Give every line again exactly as it appears, please, but not the pictures.

** Begin GIVEN MATERIAL **

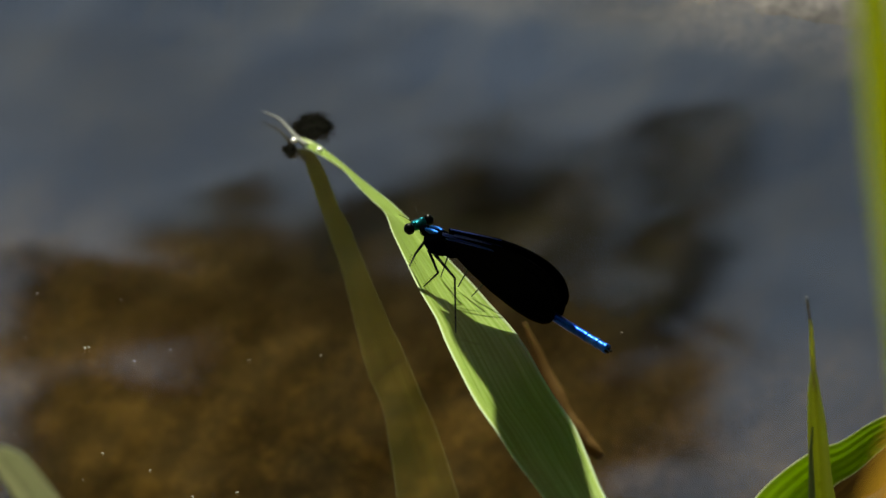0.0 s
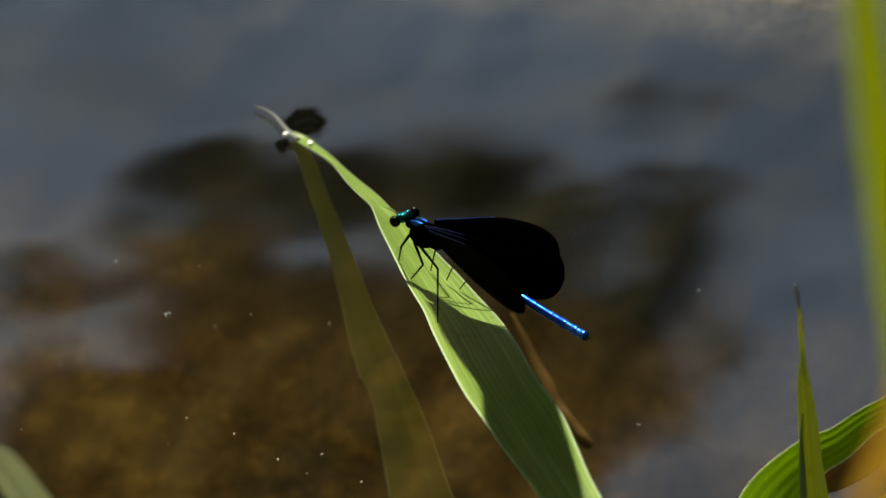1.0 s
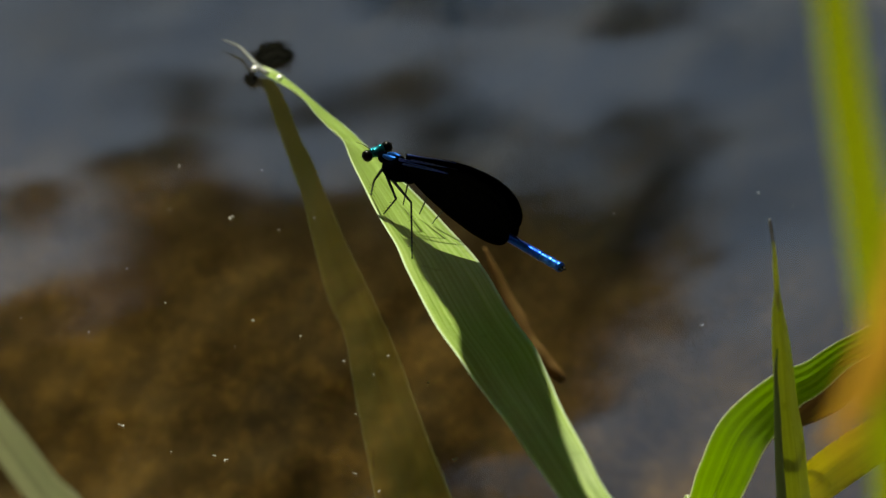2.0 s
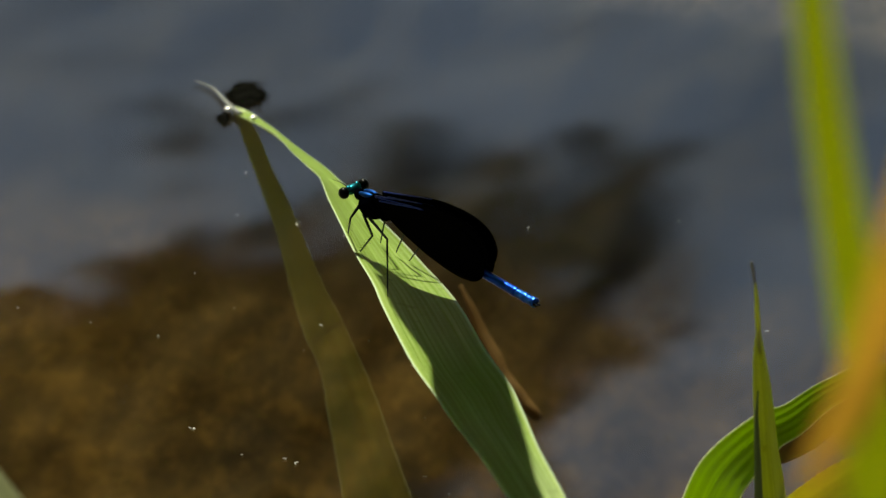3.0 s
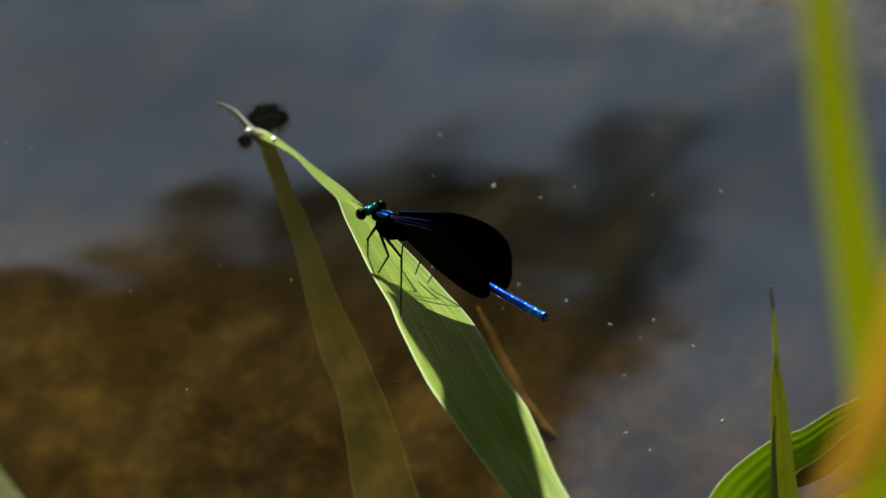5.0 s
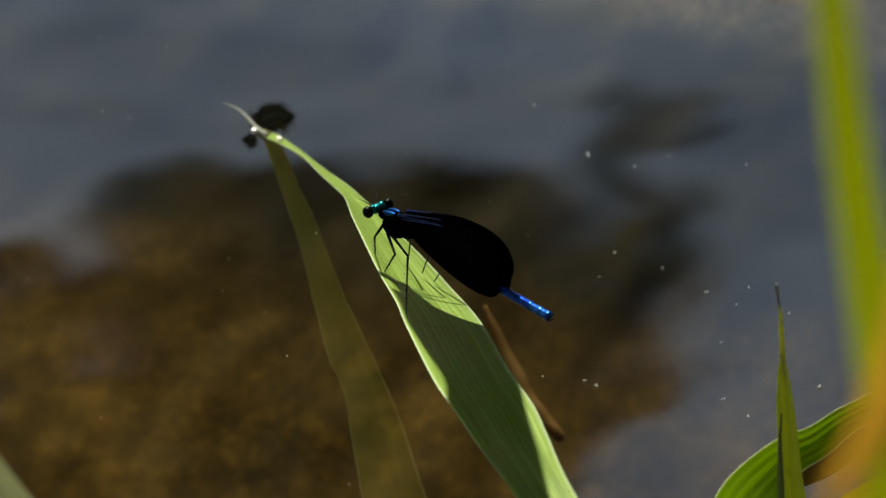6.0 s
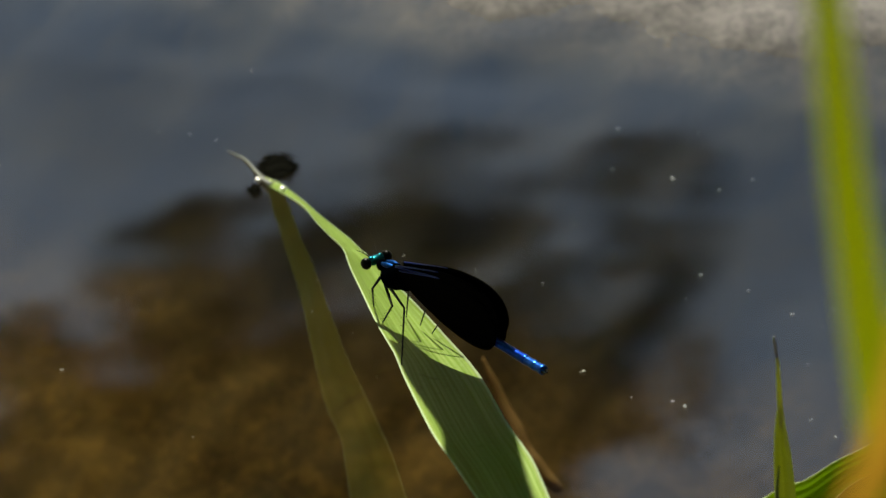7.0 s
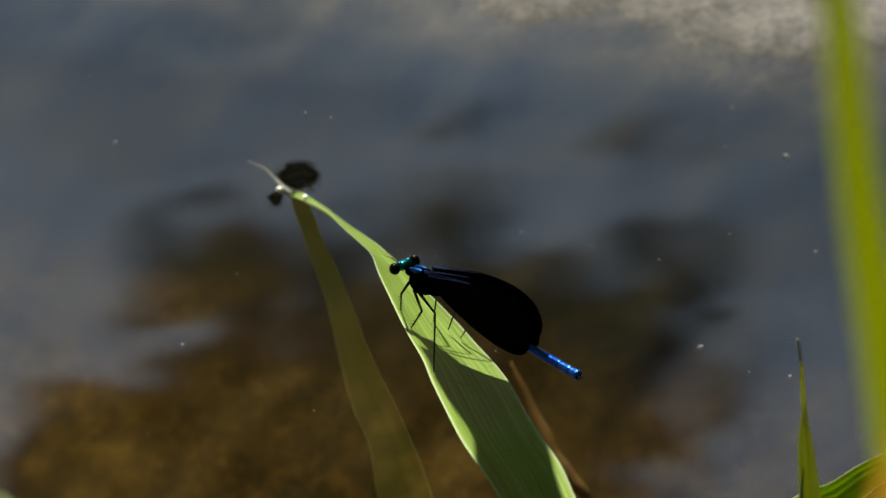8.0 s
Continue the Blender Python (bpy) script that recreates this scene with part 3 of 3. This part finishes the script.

** End GIVEN MATERIAL **

● THE RESULT:
0.0 s
1.0 s
2.0 s
3.0 s
5.0 s
6.0 s
7.0 s
8.0 s
Continue the Blender Python (bpy) script that recreates this scene with part 3 of 3. This part finishes the script.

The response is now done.